Барри Шерр (США). «ЭКЛОГА 4-Я (ЗИМНЯЯ)» (1977), «ЭКЛОГА 5-Я (ЛЕТНЯЯ)7 (1981)
На протяжении столетий многочисленные поэты писали стихотворения или чаще группы стихотворений, именуемые «эклогами»: Данте, Петрарка, Спенсер (его «Календарь пастыря», 1579, самое известное собрание эклог в английской поэзии),
Поп и Свифт. В России первые эклоги писал Сумароков. Как явствует даже из этого короткого списка, жанр эклоги стал популярным в период Ренессанса и продолжал быть широко распространенным в XVIII веке. Однако сам термин «эклога» в первую очередь ассоциируется с поэтом, к чьим произведениям он и был впервые применен, с Вергилием. В основном это его десять эклог, или буколик, многие из которых были весьма близки к своим образцам, идиллиям греческого поэта Феокрита (III век до н. э.), находятся в начале традиции. Таким образом, когда Иосиф Бродский берет в качестве эпиграфа к своей «Эклоге 4-й (зимней)» две строки из Вергилиевой четвертой эклоги, казалось бы, ясно, откуда он черпает вдохновение. Но ясно ли?
На первый, по крайней мере, взгляд между эклогами Вергилия и Бродского мало общего. Четвертая эклога Вергилия предсказывает рождение младенца, который принесет мир, а также радость и процветание всей земле. Позднейшие комментаторы иногда усматривали в этом стихотворении пророчество о рождении Христа, хотя если Вергилий и имел в виду конкретное дитя, то почти наверняка писал об отпрыске некоего выдающегося римлянина — кого именно, об этом в научных кругах давно ведутся дебаты. Стихотворение Бродского загадочно по-своему, совсем по-другому: его поразительная образность связана со временем, холодом, Севером и создает плотный тематический комплекс.

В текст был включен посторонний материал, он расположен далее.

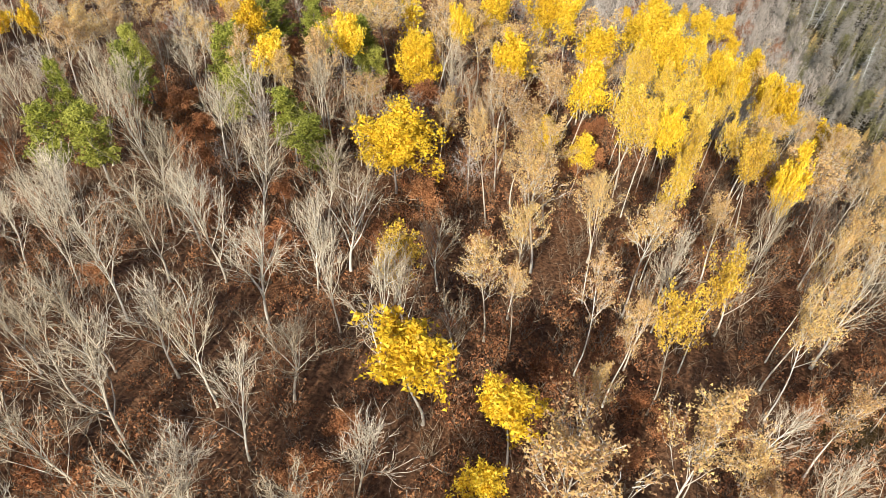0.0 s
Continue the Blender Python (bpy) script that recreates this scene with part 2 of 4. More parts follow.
class Geo:
    """Corners and faces, gathered as arrays."""

    def __init__(self):
        self.v, self.q, self.t, self.qm, self.tm, self.w, self.n = [], [], [], [], [], [], 0

    def add(self, v, quads=None, tris=None, mat=0, tint=0.0):
        v = np.asarray(v, float)
        if quads is not None and len(quads):
            self.q.append(np.asarray(quads) + self.n)
            self.qm.append(np.full(len(quads), mat))
        if tris is not None and len(tris):
            self.t.append(np.asarray(tris) + self.n)
            self.tm.append(np.full(len(tris), mat))
        self.v.append(v)
        self.w.append(np.full(len(v), tint))
        self.n += len(v)

    def arrays(self):
        v = np.concatenate(self.v) if self.v else np.zeros((0, 3))
        q = np.concatenate(self.q) if self.q else np.zeros((0, 4), int)
        t = np.concatenate(self.t) if self.t else np.zeros((0, 3), int)
        qm = np.concatenate(self.qm) if self.qm else np.zeros(0, int)
        tm = np.concatenate(self.tm) if self.tm else np.zeros(0, int)
        return v, q, t, qm, tm

    def scatter(self, other, places, tints=None, mat=None):
        """Many turned and scaled copies of another Geo, joined: rows of x, y, z, turn, width, height."""
        v, q, t, qm, tm = other.arrays()
        P = np.asarray(places, float)
        k = len(P)
        if not k:
            return
        c, s = np.cos(P[:, 3])[:, None], np.sin(P[:, 3])[:, None]
        x = P[:, 0:1] + P[:, 4:5] * (c * v[:, 0] - s * v[:, 1])
        y = P[:, 1:2] + P[:, 4:5] * (s * v[:, 0] + c * v[:, 1])
        z = P[:, 2:3] + P[:, 5:6] * v[:, 2]
        off = (np.arange(k) * len(v))[:, None, None] + self.n
        if len(q):
            self.q.append((q[None] + off).reshape(-1, 4))
            self.qm.append(np.tile(qm, k) if mat is None else np.full(len(q) * k, mat))
        if len(t):
            self.t.append((t[None] + off).reshape(-1, 3))
            self.tm.append(np.tile(tm, k) if mat is None else np.full(len(t) * k, mat))
        self.v.append(np.stack([x, y, z], 2).reshape(-1, 3))
        tints = np.random.rand(k) if tints is None else np.asarray(tints)
        self.w.append(np.repeat(tints, len(v)))
        self.n += k * len(v)

    def mesh(self, name, mats, smooth=False):
        v, q, t, qm, tm = self.arrays()
        me = bpy.data.meshes.new(name)
        me.vertices.add(len(v))
        me.vertices.foreach_set("co", v.astype(np.float32).ravel())
        loops = np.concatenate([q.ravel(), t.ravel()]).astype(np.int32)
        me.loops.add(len(loops))
        me.loops.foreach_set("vertex_index", loops)
        me.polygons.add(len(q) + len(t))
        start = np.concatenate([np.arange(len(q)) * 4, len(q) * 4 + np.arange(len(t)) * 3]).astype(np.int32)
        me.polygons.foreach_set("loop_start", start)
        me.polygons.foreach_set("material_index", np.concatenate([qm, tm]).astype(np.int32))
        if smooth:
            me.polygons.foreach_set("use_smooth", np.ones(len(q) + len(t), bool))
        a = me.attributes.new("tint", "FLOAT", "POINT")
        a.data.foreach_set("value", np.concatenate(self.w).astype(np.float32))
        for m in mats:
            me.materials.append(m)
        me.update(calc_edges=True)
        return me


def tube(g, pts, radii, sides=5, mat=0, tint=0.0):
    """A tapered stem along a line of points; it ends in a point where the last radius is 0."""
    pts, radii = np.asarray(pts, float), np.asarray(radii, float)
    d = np.gradient(pts, axis=0)
    d /= np.linalg.norm(d, axis=1)[:, None] + 1e-9
    ref = np.where(np.abs(d[:, 2:3]) > 0.9, np.array([[1.0, 0, 0]]), np.array([[0, 0, 1.0]]))
    u = np.cross(d, ref)
    u /= np.linalg.norm(u, axis=1)[:, None] + 1e-9
    w = np.cross(d, u)
    a = np.arange(sides) / sides * 2 * math.pi
    ring = pts[:, None] + radii[:, None, None] * (np.cos(a)[None, :, None] * u[:, None] + np.sin(a)[None, :, None] * w[:, None])
    n = len(pts)
    if radii[-1] <= 0:
        v = np.concatenate([ring[:-1].reshape(-1, 3), pts[-1:]])
        rows_ = n - 2
    else:
        v, rows_ = ring.reshape(-1, 3), n - 1
    j = np.arange(sides)
    k = (j + 1) % sides
    quads = np.concatenate([np.stack([r * sides + j, r * sides + k, (r + 1) * sides + k, (r + 1) * sides + j], 1) for r in range(rows_)]) if rows_ > 0 else None
    tip = np.stack([rows_ * sides + j, rows_ * sides + k, np.full(sides, len(v) - 1)], 1) if radii[-1] <= 0 else None
    g.add(v, quads, tip, mat, tint)


def flakes(g, at, size, rng, mat=0, flat=0.0, long=1.0, corners=4):
    """One small leaf-shaped blade at each point, turned every way."""
    at = np.asarray(at)
    k = len(at)
    if not k:
        return
    a = rng.normal(size=(k, 3))
    a[:, 2] *= 1 - flat
    a /= np.linalg.norm(a, axis=1)[:, None]
    b = np.cross(a, rng.normal(size=(k, 3)))
    b /= np.linalg.norm(b, axis=1)[:, None] + 1e-9
    n = np.cross(a, b)
    s = (size * rng.uniform(0.6, 1.4, k))[:, None]
    if corners == 3:
        v = np.stack([at - a * s * long, at + a * s * long + b * s * 0.7, at + a * s * long * 0.6 - b * s * 0.7], 1).reshape(-1, 3)
        g.add(v, None, np.arange(3 * k).reshape(-1, 3), mat)
        return
    v = np.stack([at - a * s * long, at + b * s * 0.6 + n * s * 0.15, at + a * s * long, at - b * s * 0.6 + n * s * 0.15], 1).reshape(-1, 3)
    g.add(v, np.arange(4 * k).reshape(-1, 4), None, mat)


def spikes(g, a, b, wide, mat=0, bend=0.0):
    """A thin twig, one sliver of bark, from each point of a to its fellow in b."""
    a, b = np.asarray(a), np.asarray(b)
    if not len(a):
        return
    n = np.cross(b - a, np.random.default_rng(len(a)).normal(size=a.shape) + np.array([0.3, 0.2, 0.1]))
    long_ = np.linalg.norm(n, axis=1)[:, None] + 1e-9
    reach = np.linalg.norm(b - a, axis=1)[:, None]
    bow = np.cross(b - a, n) / (reach * long_ + 1e-9) * reach
    n *= wide / long_
    if not bend:
        g.add(np.stack([a - n, a + n, b], 1).reshape(-1, 3), None, np.arange(3 * len(a)).reshape(-1, 3), mat)
        return
    m = a + (b - a) * 0.5 + bow * bend
    k = np.arange(len(a))[:, None] * 5
    g.add(np.stack([a - n, a + n, m + n * 0.75, m - n * 0.75, b], 1).reshape(-1, 3), k + np.array([[0, 1, 2, 3]]), k + np.array([[3, 2, 4]]), mat)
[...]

Вероятно, ключевой фразой, в чьем исчерпывающем разъяснении кроется окончательный смысл стихотворения, начинается пятый из четырнадцати разделов стихотворения: «Время есть холод» (119) [243] . Напротив, в стихотворении Вергилия нет никакой зимы, а время затрагивается лишь мимоходом.
243
Цитаты из обеих эклог даются по изд.: Бродский И. Урания. Ann Arbor, 1987: в скобках — номер страницы.